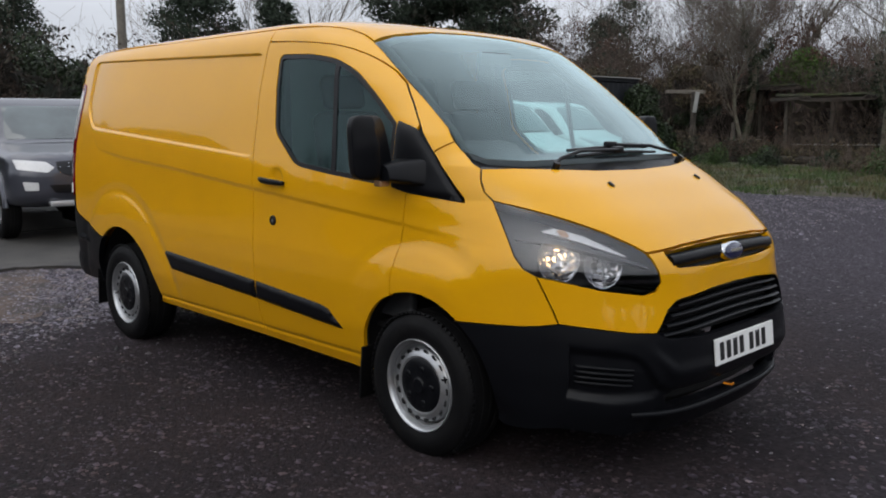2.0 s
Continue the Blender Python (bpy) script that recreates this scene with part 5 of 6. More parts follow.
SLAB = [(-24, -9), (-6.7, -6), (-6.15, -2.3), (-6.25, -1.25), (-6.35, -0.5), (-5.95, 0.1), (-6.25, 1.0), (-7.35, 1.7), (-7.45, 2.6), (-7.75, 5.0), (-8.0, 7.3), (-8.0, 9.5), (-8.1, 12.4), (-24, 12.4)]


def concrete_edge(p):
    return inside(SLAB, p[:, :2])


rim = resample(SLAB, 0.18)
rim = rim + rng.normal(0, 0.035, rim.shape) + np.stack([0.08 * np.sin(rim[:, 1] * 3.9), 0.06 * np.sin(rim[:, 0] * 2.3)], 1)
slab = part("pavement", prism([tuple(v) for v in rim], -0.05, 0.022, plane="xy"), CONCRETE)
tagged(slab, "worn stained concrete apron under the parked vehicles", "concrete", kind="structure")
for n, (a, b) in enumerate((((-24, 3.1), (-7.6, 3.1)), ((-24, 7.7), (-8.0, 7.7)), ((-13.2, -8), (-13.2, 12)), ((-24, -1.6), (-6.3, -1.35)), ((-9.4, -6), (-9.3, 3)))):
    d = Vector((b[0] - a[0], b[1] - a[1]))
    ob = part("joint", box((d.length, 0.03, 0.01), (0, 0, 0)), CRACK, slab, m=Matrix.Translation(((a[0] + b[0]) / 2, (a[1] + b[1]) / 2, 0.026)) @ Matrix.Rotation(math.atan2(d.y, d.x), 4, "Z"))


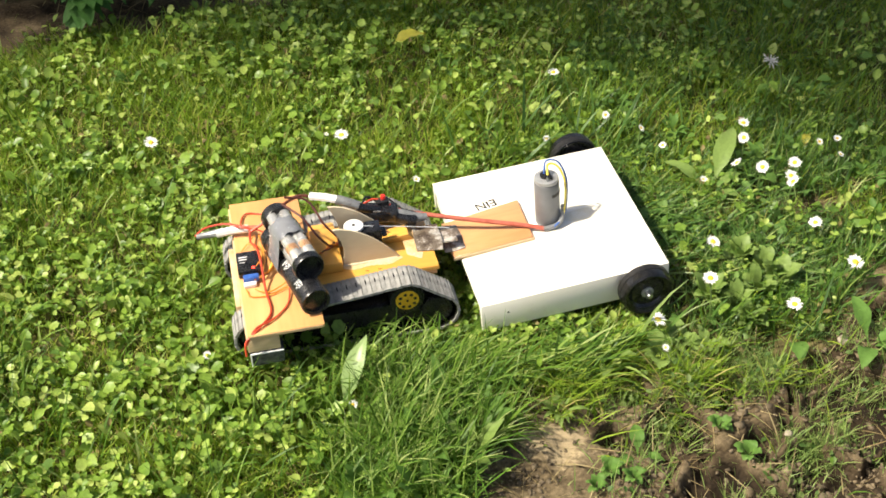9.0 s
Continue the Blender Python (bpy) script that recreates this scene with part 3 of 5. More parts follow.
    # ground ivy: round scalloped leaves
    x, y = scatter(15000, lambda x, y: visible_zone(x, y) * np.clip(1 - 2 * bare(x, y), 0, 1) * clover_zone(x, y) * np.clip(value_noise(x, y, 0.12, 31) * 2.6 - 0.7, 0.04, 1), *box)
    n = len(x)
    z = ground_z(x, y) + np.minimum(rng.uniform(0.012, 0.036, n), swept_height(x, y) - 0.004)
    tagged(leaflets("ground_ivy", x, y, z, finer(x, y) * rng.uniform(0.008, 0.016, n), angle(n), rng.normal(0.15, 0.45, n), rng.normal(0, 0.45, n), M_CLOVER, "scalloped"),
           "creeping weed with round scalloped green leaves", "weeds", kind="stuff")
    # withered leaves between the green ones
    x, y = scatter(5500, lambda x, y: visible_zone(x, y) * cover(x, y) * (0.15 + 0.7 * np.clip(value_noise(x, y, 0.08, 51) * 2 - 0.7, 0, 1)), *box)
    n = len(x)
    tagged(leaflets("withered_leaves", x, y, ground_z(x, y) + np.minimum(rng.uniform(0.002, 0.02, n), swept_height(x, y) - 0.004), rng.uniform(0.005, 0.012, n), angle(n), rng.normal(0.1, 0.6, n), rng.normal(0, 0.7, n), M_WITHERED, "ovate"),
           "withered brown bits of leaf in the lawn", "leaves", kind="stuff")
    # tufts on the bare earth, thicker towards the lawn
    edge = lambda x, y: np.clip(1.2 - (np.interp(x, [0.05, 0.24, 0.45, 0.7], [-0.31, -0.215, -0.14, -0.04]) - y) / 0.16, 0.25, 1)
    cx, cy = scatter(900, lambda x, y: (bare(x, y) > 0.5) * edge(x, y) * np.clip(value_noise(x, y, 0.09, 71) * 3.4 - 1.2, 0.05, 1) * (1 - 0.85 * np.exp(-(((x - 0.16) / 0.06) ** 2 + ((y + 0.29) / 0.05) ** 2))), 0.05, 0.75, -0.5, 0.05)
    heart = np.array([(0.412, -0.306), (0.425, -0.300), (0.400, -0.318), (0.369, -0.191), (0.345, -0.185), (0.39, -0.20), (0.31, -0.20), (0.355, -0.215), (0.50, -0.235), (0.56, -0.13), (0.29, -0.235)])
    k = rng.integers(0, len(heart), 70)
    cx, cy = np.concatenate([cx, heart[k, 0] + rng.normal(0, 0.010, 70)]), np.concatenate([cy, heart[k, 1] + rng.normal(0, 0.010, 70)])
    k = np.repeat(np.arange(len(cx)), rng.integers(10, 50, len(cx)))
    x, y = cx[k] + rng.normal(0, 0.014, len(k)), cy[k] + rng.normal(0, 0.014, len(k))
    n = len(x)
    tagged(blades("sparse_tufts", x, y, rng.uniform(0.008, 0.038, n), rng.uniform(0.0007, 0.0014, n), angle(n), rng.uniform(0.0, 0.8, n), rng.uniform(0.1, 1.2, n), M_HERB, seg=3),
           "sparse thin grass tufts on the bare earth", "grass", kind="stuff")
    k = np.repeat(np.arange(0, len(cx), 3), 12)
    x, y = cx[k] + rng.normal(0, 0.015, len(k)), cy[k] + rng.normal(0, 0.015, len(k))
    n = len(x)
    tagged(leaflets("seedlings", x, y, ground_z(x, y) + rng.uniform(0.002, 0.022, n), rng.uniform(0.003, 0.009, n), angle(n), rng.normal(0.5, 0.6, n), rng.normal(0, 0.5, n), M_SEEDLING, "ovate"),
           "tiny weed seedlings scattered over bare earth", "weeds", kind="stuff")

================

▶ [STATED EXERCISE]
All lines in the data that contain the word "script" should be copied.

▶ [WRITTEN SOLUTION]
Continue the Blender Python (bpy) script that recreates this scene with part 5 of 6. More parts follow.
Continue the Blender Python (bpy) script that recreates this scene with part 3 of 5. More parts follow.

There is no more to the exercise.